By Genevieve Long Belmaker & Aron Lamm
September 12, 2011
Turkey’s Prime Minister Recep Tayyip Erdogan is visiting Egypt as part of his “Arab Spring” tour of several countries. His visit comes on the heels of a deadly mass protest on Friday that led to the Israel’s entire diplomatic staff, including the ambassador, leaving Egypt. The mob, of which three died and about 1,000 were injured, broke into the Israeli embassy and an Egyptian police station in Cairo.
Erdogan’s last visit to Egypt was in January 2009, when he was there to consult over an Israeli military assault on Gaza. In the same year, then-Egyptian President Hosni Mubarak visited Istanbul. There had not been any other substantive high-level meetings the allies until this week.
The current visit also comes under the shadow of Turkey’s recent break in diplomatic relations with Israel over the death of nine Turkish passengers aboard a ship that was part of a flotilla bound for Gaza in mid-2010. Turkey wanted an apology and reparations for the families of the deceased.
Both Western and Arab journalists posted several messages on Twitter late Monday about Erdogan’s arrival in Cairo, reporting that a crowd of over 1,000 had gathered to welcome him.
Ivan Watson, an Istanbul-based CNN correspondent, Tweeted that “Crowd of 1000+ cheering Egyptians from Muslim Brotherhood at Cairo airport to greet Turkish PM Erdogan,” and “Cairo airport crowd holding signs saying ‘Muslim Brotherhood welcomes Erdogan.’”
Turkey has emphasized foreign relations in recent years under its foreign minister, Ahmet Davutoglu, who has advocated for the country to play a more central role in the Middle East, the Balkans, and the Caucasus.
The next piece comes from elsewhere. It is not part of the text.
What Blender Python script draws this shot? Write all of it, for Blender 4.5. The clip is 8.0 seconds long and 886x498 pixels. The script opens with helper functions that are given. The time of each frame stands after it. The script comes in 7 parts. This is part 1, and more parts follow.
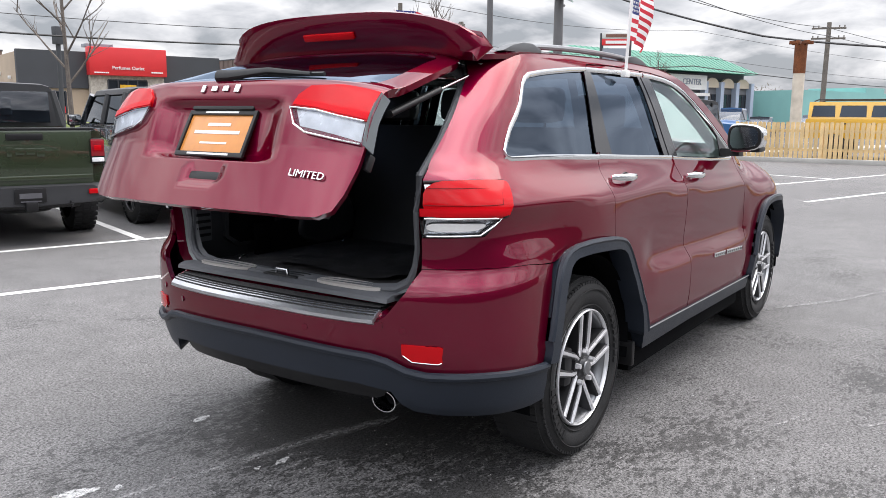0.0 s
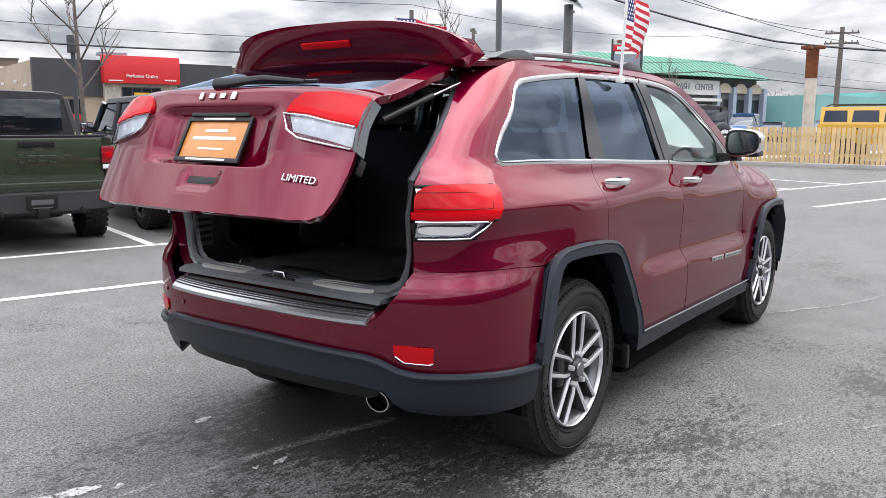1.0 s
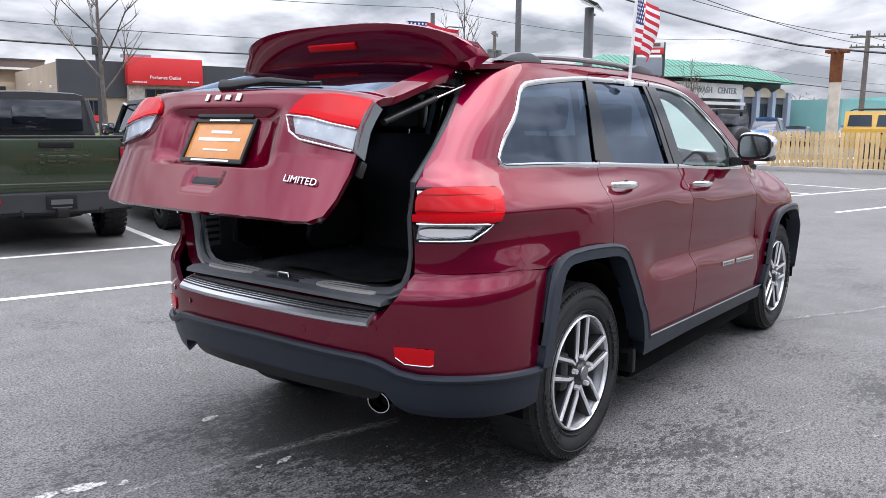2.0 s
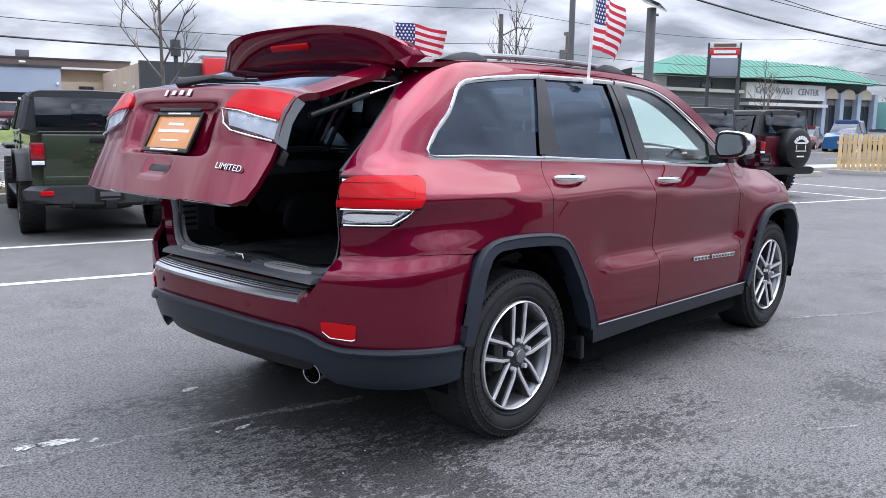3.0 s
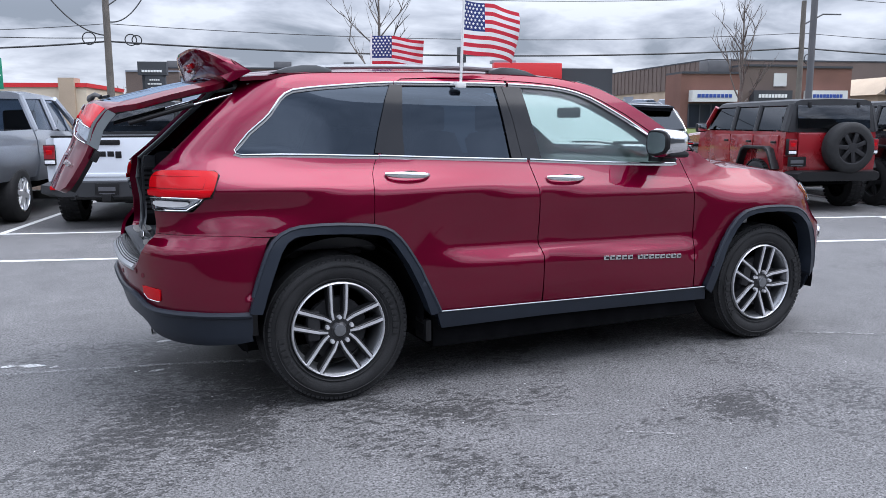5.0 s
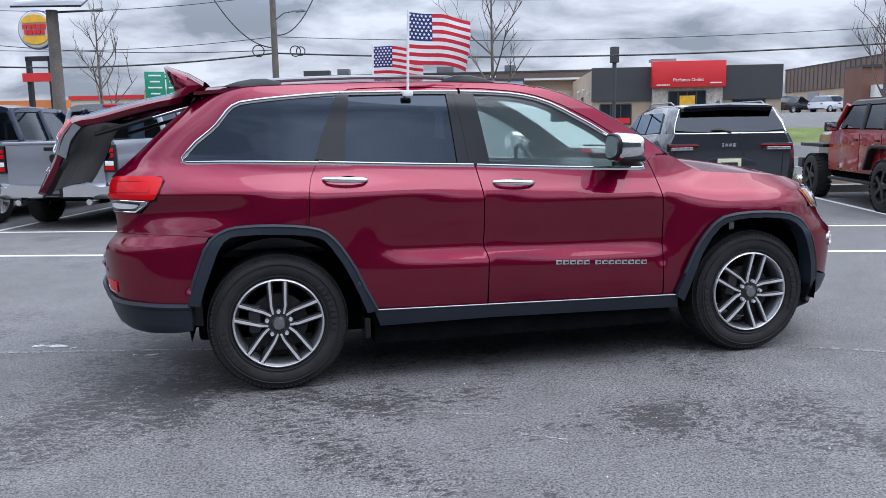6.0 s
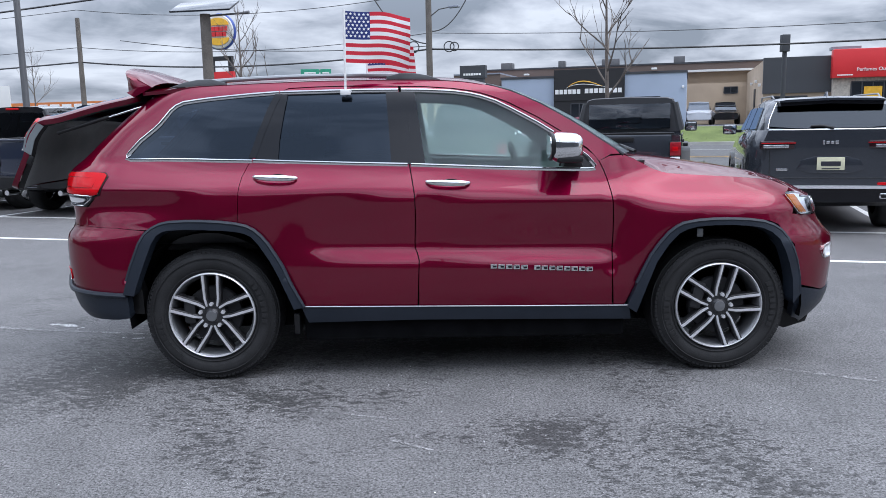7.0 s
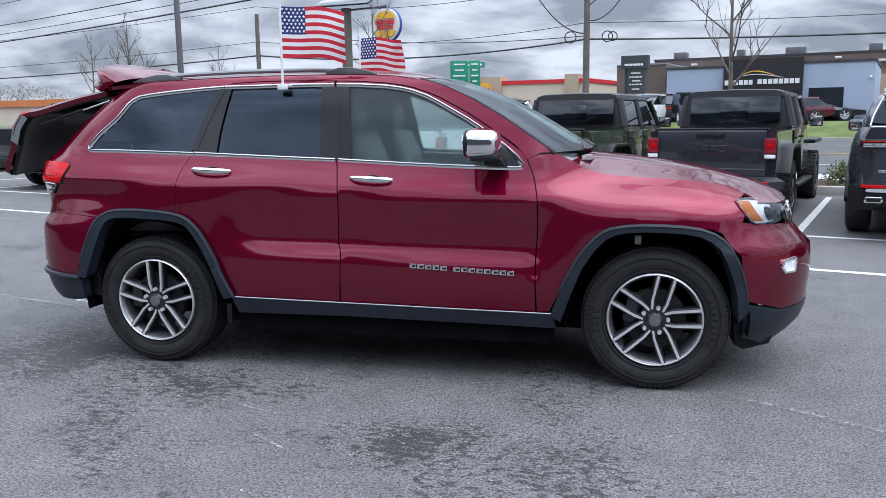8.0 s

U.S.-based author and historian Srdja Trifkovic believes Turkey, a NATO member and currently negotiating European Union membership, is consciously but carefully navigating away from the West with the ultimate goal of forging its own power base.
“[Turkey’s] objective is to build up and cement [its] role as a regional power in its own right, fully independent of Washington and Brussels but always willing to act ‘multilaterally’ if Washington and Brussels go along with Ankara’s agenda,” he wrote in an e-mail to The Epoch Times.
Trifkovic argues that Turkey is no longer the compliant ally that NATO and the West believe it to be. While Turkey is playing along for now, “this is only postponing the day of reckoning … and the reigning team in Ankara is in my opinion fully reconciled to that.”